-- BEGIN --
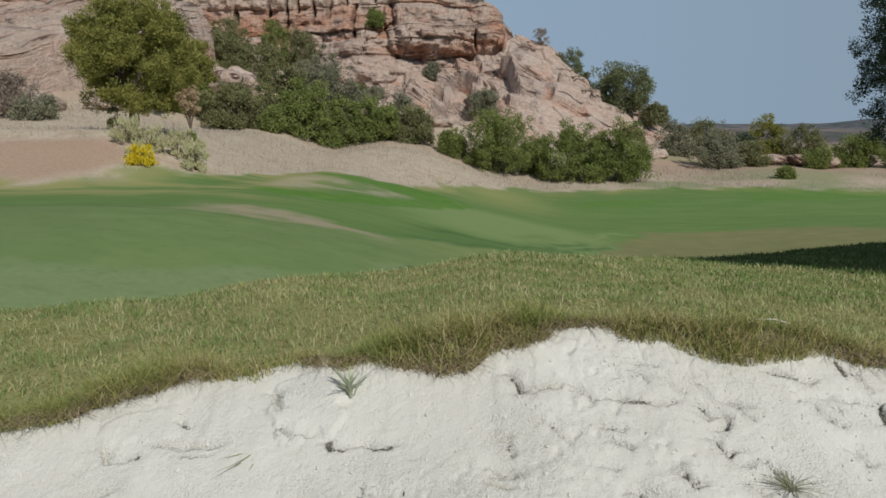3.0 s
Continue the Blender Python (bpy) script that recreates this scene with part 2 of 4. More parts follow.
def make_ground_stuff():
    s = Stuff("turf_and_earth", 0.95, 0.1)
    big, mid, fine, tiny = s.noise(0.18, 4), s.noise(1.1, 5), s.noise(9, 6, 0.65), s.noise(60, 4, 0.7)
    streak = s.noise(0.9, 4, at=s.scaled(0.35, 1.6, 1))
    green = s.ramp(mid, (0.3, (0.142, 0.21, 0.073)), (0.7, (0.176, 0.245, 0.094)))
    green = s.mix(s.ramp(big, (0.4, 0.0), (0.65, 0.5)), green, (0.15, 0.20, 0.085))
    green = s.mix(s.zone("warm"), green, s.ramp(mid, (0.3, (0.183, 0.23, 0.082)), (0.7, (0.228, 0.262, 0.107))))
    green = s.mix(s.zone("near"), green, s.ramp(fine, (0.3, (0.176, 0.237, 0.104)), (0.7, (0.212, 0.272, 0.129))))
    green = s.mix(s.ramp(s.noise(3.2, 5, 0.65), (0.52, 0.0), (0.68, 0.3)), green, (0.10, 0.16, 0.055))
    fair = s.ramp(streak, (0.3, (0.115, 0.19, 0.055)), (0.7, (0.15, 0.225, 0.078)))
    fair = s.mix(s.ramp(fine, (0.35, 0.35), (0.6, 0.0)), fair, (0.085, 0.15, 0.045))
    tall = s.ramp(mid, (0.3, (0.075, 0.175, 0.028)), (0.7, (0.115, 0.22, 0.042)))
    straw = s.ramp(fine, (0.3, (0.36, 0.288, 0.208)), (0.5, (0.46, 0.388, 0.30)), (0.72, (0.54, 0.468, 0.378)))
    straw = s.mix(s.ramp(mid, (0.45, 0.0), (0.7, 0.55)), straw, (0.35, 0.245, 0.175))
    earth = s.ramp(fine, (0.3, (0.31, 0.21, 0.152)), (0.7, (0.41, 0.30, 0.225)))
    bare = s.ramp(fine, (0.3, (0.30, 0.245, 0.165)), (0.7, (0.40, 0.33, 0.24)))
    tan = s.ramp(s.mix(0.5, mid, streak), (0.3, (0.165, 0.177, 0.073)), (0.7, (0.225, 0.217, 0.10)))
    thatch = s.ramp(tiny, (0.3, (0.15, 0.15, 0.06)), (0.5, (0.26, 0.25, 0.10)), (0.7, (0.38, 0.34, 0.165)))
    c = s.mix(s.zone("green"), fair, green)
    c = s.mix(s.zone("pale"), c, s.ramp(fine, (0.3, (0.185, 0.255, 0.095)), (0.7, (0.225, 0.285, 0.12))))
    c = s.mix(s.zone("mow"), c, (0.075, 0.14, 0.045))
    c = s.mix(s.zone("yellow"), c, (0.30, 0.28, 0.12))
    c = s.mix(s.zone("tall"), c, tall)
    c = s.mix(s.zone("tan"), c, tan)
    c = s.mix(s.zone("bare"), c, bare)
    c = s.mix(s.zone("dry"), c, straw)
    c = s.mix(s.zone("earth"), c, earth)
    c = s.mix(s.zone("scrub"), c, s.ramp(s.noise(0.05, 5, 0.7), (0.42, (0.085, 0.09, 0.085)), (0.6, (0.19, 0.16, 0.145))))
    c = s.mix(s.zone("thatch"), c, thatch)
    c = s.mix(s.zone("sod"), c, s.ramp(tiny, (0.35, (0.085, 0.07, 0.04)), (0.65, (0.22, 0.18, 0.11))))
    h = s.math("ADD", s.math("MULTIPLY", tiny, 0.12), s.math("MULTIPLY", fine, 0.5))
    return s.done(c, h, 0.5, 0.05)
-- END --
-- BEGIN --
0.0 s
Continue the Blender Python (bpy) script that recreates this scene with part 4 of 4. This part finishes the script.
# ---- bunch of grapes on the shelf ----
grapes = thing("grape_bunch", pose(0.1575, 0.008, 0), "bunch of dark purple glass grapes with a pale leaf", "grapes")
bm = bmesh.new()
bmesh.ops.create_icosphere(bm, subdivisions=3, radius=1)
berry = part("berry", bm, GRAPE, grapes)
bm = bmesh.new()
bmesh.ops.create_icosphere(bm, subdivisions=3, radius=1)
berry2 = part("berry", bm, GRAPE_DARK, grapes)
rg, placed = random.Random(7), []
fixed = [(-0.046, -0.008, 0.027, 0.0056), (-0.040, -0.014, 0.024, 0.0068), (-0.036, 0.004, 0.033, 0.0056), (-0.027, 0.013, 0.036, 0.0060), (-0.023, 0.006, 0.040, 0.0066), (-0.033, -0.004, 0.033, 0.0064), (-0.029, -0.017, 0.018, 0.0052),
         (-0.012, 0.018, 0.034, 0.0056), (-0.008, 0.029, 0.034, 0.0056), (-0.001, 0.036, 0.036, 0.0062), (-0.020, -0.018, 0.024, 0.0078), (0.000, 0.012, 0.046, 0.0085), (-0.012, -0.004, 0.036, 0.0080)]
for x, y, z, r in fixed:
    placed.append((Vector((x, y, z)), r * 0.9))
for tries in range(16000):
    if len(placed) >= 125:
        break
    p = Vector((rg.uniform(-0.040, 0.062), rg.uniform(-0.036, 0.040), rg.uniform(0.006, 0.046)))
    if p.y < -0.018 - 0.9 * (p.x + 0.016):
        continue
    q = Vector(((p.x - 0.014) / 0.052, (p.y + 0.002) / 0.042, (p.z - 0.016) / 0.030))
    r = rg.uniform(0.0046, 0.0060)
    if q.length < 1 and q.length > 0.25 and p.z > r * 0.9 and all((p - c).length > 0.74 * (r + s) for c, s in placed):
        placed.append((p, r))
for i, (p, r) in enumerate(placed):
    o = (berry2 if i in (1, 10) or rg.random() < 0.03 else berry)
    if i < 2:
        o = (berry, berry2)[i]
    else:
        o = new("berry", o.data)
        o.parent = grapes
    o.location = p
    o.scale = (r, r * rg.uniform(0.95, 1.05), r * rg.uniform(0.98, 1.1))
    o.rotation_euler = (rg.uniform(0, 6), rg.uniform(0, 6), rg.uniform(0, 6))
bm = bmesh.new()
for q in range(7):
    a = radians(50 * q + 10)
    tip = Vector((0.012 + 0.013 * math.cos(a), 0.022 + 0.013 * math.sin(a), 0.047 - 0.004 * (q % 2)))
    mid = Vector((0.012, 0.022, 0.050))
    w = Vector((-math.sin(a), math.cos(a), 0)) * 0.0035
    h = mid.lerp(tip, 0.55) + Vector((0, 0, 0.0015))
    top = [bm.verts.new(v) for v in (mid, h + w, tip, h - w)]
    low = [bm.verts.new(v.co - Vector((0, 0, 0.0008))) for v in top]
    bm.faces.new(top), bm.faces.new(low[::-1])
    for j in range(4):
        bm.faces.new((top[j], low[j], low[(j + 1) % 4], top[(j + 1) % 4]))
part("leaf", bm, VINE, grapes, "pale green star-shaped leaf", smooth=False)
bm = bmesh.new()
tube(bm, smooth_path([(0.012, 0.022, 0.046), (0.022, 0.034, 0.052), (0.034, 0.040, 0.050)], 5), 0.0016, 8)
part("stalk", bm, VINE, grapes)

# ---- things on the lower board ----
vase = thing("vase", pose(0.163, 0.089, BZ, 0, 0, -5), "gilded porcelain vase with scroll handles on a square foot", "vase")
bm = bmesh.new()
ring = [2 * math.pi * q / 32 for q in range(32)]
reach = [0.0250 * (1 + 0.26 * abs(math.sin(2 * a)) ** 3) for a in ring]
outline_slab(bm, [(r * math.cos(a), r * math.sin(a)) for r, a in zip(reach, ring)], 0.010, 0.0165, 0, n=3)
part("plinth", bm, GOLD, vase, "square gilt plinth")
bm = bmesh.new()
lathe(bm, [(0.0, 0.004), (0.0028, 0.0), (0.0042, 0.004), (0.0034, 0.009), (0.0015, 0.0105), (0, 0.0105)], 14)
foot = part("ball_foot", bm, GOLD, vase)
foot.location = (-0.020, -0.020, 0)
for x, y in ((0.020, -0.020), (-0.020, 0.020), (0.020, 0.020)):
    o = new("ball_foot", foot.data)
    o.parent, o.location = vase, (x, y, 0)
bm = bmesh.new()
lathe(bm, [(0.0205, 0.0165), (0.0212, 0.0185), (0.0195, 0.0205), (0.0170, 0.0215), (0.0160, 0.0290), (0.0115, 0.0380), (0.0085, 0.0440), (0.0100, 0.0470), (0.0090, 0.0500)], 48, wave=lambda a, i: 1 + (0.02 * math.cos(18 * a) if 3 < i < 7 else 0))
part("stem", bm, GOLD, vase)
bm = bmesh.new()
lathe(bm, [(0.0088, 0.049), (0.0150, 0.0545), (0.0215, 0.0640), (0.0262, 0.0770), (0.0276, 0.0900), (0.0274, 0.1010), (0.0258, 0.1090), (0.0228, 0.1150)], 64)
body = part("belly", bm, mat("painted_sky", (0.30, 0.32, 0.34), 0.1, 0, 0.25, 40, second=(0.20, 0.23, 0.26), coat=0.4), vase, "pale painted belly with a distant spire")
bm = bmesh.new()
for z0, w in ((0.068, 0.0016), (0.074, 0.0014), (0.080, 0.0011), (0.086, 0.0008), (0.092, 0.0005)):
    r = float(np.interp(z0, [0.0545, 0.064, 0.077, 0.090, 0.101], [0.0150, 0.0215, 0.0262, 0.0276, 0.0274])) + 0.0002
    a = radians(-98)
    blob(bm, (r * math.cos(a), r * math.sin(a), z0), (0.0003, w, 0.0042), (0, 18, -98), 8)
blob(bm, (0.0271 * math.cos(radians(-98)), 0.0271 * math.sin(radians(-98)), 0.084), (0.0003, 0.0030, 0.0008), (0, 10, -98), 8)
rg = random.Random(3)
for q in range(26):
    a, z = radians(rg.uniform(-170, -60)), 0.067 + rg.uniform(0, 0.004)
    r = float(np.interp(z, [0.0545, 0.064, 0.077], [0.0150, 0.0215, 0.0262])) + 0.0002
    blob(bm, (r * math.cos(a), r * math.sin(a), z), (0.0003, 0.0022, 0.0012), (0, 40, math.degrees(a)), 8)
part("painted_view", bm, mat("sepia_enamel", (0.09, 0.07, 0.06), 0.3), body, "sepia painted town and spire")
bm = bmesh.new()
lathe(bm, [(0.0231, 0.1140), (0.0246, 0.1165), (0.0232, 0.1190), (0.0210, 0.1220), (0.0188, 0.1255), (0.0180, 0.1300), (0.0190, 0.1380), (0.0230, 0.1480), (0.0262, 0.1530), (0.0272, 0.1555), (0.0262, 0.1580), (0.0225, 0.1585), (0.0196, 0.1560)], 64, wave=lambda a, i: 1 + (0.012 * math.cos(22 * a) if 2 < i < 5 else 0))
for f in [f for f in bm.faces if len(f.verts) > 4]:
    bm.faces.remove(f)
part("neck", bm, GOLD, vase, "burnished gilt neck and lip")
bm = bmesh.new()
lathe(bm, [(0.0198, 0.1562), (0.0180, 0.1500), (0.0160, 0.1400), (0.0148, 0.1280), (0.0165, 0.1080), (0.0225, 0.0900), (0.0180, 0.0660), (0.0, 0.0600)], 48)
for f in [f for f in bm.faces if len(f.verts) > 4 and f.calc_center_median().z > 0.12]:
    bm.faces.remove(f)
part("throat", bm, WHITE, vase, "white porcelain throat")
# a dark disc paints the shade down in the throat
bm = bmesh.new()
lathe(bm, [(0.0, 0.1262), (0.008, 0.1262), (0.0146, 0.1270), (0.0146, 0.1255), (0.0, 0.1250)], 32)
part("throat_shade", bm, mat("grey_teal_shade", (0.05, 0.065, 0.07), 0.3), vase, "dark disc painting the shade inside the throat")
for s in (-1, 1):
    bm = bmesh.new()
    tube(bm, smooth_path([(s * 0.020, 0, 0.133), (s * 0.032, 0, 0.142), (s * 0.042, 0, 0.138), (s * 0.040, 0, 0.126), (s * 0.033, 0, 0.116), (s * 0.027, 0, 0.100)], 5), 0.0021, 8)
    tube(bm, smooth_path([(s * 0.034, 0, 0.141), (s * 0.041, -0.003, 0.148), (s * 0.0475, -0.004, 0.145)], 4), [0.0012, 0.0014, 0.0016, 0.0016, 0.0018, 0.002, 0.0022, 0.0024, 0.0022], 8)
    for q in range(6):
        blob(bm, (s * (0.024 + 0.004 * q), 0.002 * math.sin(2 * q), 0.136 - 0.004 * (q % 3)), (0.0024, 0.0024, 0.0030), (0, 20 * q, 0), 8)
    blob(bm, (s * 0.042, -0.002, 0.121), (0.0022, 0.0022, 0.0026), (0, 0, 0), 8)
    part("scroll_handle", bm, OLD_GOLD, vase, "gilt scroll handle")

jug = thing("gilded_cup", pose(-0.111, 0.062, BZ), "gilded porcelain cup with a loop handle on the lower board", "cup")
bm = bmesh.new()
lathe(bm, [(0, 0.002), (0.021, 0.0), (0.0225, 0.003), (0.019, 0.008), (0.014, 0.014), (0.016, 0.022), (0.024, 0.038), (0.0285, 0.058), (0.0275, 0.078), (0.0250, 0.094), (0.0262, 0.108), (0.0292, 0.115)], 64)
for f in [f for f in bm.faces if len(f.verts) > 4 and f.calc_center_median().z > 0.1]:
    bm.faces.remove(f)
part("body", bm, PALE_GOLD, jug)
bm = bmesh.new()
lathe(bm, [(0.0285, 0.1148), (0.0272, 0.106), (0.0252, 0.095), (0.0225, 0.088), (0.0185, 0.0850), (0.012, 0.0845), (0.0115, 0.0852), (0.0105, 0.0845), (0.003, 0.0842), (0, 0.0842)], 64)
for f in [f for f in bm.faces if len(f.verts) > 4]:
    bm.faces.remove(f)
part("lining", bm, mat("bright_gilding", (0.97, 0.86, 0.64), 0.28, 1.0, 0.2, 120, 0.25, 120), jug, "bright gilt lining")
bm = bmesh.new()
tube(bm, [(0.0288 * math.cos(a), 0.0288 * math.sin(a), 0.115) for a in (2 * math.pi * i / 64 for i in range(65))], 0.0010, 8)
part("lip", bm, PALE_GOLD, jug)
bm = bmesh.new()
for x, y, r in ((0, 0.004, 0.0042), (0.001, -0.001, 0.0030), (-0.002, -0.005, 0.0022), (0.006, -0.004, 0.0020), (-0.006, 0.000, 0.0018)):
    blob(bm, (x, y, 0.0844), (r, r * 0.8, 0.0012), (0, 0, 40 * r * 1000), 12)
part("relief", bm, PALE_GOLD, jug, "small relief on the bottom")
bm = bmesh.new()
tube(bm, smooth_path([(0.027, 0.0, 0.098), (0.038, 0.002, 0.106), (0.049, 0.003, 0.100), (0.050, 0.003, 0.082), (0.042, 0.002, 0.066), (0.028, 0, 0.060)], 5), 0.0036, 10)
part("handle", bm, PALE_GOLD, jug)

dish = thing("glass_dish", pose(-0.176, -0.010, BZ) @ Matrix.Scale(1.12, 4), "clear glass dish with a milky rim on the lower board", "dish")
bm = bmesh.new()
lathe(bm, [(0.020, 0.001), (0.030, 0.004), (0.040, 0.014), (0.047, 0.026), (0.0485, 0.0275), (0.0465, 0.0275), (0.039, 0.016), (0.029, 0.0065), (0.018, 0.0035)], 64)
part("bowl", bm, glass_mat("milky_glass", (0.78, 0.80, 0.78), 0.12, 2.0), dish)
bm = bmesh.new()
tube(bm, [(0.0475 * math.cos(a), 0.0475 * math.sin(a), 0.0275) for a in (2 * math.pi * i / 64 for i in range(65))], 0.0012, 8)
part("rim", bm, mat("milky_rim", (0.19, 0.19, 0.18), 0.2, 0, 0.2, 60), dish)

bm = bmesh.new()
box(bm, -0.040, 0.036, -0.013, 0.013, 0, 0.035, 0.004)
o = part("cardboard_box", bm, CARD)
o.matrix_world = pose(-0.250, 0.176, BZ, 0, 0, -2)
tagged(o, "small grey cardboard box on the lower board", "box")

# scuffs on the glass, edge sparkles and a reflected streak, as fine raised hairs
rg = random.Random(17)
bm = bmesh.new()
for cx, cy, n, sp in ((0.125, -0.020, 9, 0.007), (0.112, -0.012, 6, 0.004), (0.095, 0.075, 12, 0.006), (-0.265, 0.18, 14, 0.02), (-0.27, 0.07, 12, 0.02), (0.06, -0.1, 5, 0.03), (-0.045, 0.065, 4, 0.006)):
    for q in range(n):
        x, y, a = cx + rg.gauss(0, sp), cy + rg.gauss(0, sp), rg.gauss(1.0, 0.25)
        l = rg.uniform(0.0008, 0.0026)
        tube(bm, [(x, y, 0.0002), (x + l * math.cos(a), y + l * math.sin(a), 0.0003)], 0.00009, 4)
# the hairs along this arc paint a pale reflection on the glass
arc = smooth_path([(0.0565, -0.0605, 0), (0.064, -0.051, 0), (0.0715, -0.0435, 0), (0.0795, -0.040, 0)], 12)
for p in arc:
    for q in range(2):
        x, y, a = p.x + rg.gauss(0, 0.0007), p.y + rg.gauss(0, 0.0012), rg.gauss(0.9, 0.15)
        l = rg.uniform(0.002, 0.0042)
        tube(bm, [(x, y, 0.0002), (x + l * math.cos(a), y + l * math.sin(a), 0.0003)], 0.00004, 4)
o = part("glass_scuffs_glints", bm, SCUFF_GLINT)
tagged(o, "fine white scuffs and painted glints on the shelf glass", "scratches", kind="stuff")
-- END --
-- BEGIN --
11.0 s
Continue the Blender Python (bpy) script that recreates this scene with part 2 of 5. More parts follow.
-- END --
* **REQUIRED TASK**
Copy each line of the listing in which the word "scene" can be found.

* **REPLY**
Continue the Blender Python (bpy) script that recreates this scene with part 2 of 4. More parts follow.
Continue the Blender Python (bpy) script that recreates this scene with part 4 of 4. This part finishes the script.
Continue the Blender Python (bpy) script that recreates this scene with part 2 of 5. More parts follow.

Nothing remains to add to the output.